[Scene script records]
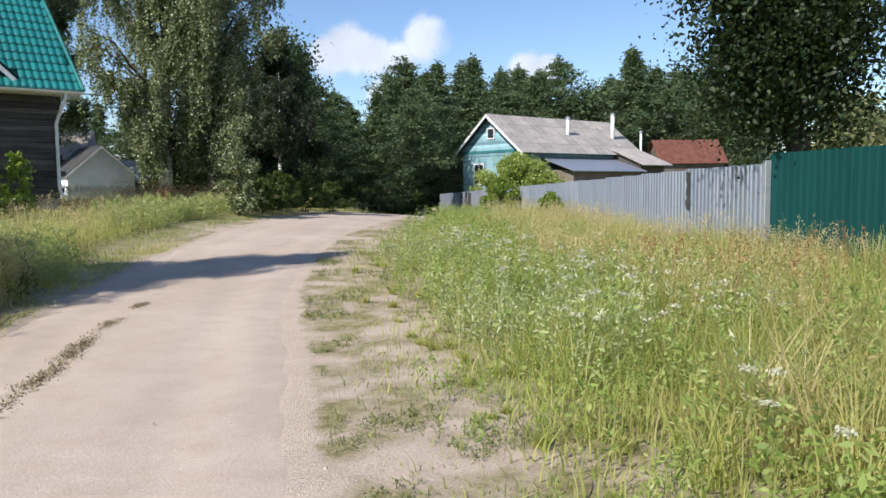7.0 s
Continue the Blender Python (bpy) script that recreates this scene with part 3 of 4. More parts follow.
def white_umbel(x, y, H, seed):
    rng = np.random.RandomState(seed)
    root = thing("yarrow_plant", "flowering yarrow with flat white flower heads", "wildflower", pose(x, y, float(height(x, y))), "yarrow in the meadow")
    for i in range(3):
        top = np.array([rng.normal() * 0.09, rng.normal() * 0.09, H * rng.uniform(0.8, 1.05)])
        part("stalk", tube([(0, 0, 0), tuple(top * (0.45, 0.45, 0.5)), tuple(top)], [0.005, 0.004, 0.003], 5), M["herb"], root)
        r, a = 0.042 * np.sqrt(rng.uniform(0, 1, 90)), rng.uniform(0, 6.28, 90)
        P = top + np.stack([np.cos(a) * r, np.sin(a) * r, 0.012 - 2.2 * r * r + rng.normal(size=90) * 0.003], 1)
        put("flower_head", leaf_mesh("flower_head", P, 0.017, rng, 0, 0.9), M["petal"], root)
    s, a = rng.uniform(0.05, 0.75, 60), rng.uniform(0, 6.28, 60)
    P = np.stack([np.cos(a) * 0.07 * rng.uniform(0.2, 1.4, 60), np.sin(a) * 0.07 * rng.uniform(0.2, 1.4, 60), s * H], 1)
    tagged(put("foliage", leaf_mesh("foliage", P, 0.06, rng, -0.1, 0.3), M["herb"], root), kind="stuff")


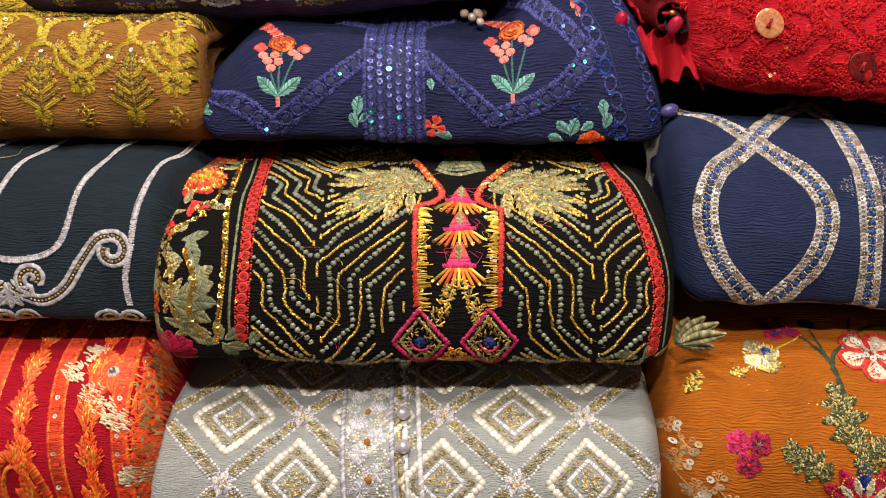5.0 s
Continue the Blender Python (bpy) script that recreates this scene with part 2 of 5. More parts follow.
# ---- the shop round the display ----
def box(name, x0, x1, y0, y1, z0, z1, mat, label="", category="", kind="structure"):
    bm = bmesh.new()
    bmesh.ops.create_cube(bm, size=1, matrix=Matrix.Translation(((x0 + x1) / 2, (y0 + y1) / 2, (z0 + z1) / 2)) @ Matrix.Diagonal((x1 - x0, y1 - y0, z1 - z0, 1)))
    bmesh.ops.bevel(bm, geom=bm.edges[:], offset=.004, segments=2, affect="EDGES")
    me = bpy.data.meshes.new(name)
    bm.to_mesh(me)
    bm.free()
    me.materials.append(mat)
    return tagged(new(name, me), label, category, "", kind)


WALLPAINT = plaster("warm_beige_paint", (0.36, 0.32, 0.28))
DARKBACK = plaster("dark_brown_panel", (0.035, 0.022, 0.016), 0.6)
FLOORSTONE = plaster("brown_floor", (0.16, 0.12, 0.09), 0.4)
box("floor", -2.0, 2.4, -2.6, 1.2, -.1, 0, FLOORSTONE, "brown stone floor of the shop", "floor")
box("ceiling", -2.0, 2.4, -2.6, 1.2, 2.6, 2.7, WALLPAINT, "plain beige ceiling", "ceiling")
box("wall_back", -2.0, 2.4, .78, .88, 0, 2.6, DARKBACK, "dark brown panelled wall behind the stacks", "wall")
box("wall_front", -2.0, 2.4, -2.7, -2.6, 0, 2.6, WALLPAINT, "plain beige wall", "wall")
box("wall_left", -2.1, -2.0, -2.6, 1.2, 0, 2.6, WALLPAINT, "plain beige wall", "wall")
box("wall_right", 2.4, 2.5, -2.6, 1.2, 0, 2.6, WALLPAINT, "plain beige wall", "wall")
box("display_plinth", -.75, .95, .17, .775, .02, .708, DARKBACK, "dark brown wooden plinth under the stacked garments", "plinth", "")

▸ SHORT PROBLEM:
Reproduce each line word for word and drop the pictures.

▸ FULL ANSWER:
7.0 s
Continue the Blender Python (bpy) script that recreates this scene with part 3 of 4. More parts follow.
def white_umbel(x, y, H, seed):
    rng = np.random.RandomState(seed)
    root = thing("yarrow_plant", "flowering yarrow with flat white flower heads", "wildflower", pose(x, y, float(height(x, y))), "yarrow in the meadow")
    for i in range(3):
        top = np.array([rng.normal() * 0.09, rng.normal() * 0.09, H * rng.uniform(0.8, 1.05)])
        part("stalk", tube([(0, 0, 0), tuple(top * (0.45, 0.45, 0.5)), tuple(top)], [0.005, 0.004, 0.003], 5), M["herb"], root)
        r, a = 0.042 * np.sqrt(rng.uniform(0, 1, 90)), rng.uniform(0, 6.28, 90)
        P = top + np.stack([np.cos(a) * r, np.sin(a) * r, 0.012 - 2.2 * r * r + rng.normal(size=90) * 0.003], 1)
        put("flower_head", leaf_mesh("flower_head", P, 0.017, rng, 0, 0.9), M["petal"], root)
    s, a = rng.uniform(0.05, 0.75, 60), rng.uniform(0, 6.28, 60)
    P = np.stack([np.cos(a) * 0.07 * rng.uniform(0.2, 1.4, 60), np.sin(a) * 0.07 * rng.uniform(0.2, 1.4, 60), s * H], 1)
    tagged(put("foliage", leaf_mesh("foliage", P, 0.06, rng, -0.1, 0.3), M["herb"], root), kind="stuff")


5.0 s
Continue the Blender Python (bpy) script that recreates this scene with part 2 of 5. More parts follow.
# ---- the shop round the display ----
def box(name, x0, x1, y0, y1, z0, z1, mat, label="", category="", kind="structure"):
    bm = bmesh.new()
    bmesh.ops.create_cube(bm, size=1, matrix=Matrix.Translation(((x0 + x1) / 2, (y0 + y1) / 2, (z0 + z1) / 2)) @ Matrix.Diagonal((x1 - x0, y1 - y0, z1 - z0, 1)))
    bmesh.ops.bevel(bm, geom=bm.edges[:], offset=.004, segments=2, affect="EDGES")
    me = bpy.data.meshes.new(name)
    bm.to_mesh(me)
    bm.free()
    me.materials.append(mat)
    return tagged(new(name, me), label, category, "", kind)


WALLPAINT = plaster("warm_beige_paint", (0.36, 0.32, 0.28))
DARKBACK = plaster("dark_brown_panel", (0.035, 0.022, 0.016), 0.6)
FLOORSTONE = plaster("brown_floor", (0.16, 0.12, 0.09), 0.4)
box("floor", -2.0, 2.4, -2.6, 1.2, -.1, 0, FLOORSTONE, "brown stone floor of the shop", "floor")
box("ceiling", -2.0, 2.4, -2.6, 1.2, 2.6, 2.7, WALLPAINT, "plain beige ceiling", "ceiling")
box("wall_back", -2.0, 2.4, .78, .88, 0, 2.6, DARKBACK, "dark brown panelled wall behind the stacks", "wall")
box("wall_front", -2.0, 2.4, -2.7, -2.6, 0, 2.6, WALLPAINT, "plain beige wall", "wall")
box("wall_left", -2.1, -2.0, -2.6, 1.2, 0, 2.6, WALLPAINT, "plain beige wall", "wall")
box("wall_right", 2.4, 2.5, -2.6, 1.2, 0, 2.6, WALLPAINT, "plain beige wall", "wall")
box("display_plinth", -.75, .95, .17, .775, .02, .708, DARKBACK, "dark brown wooden plinth under the stacked garments", "plinth", "")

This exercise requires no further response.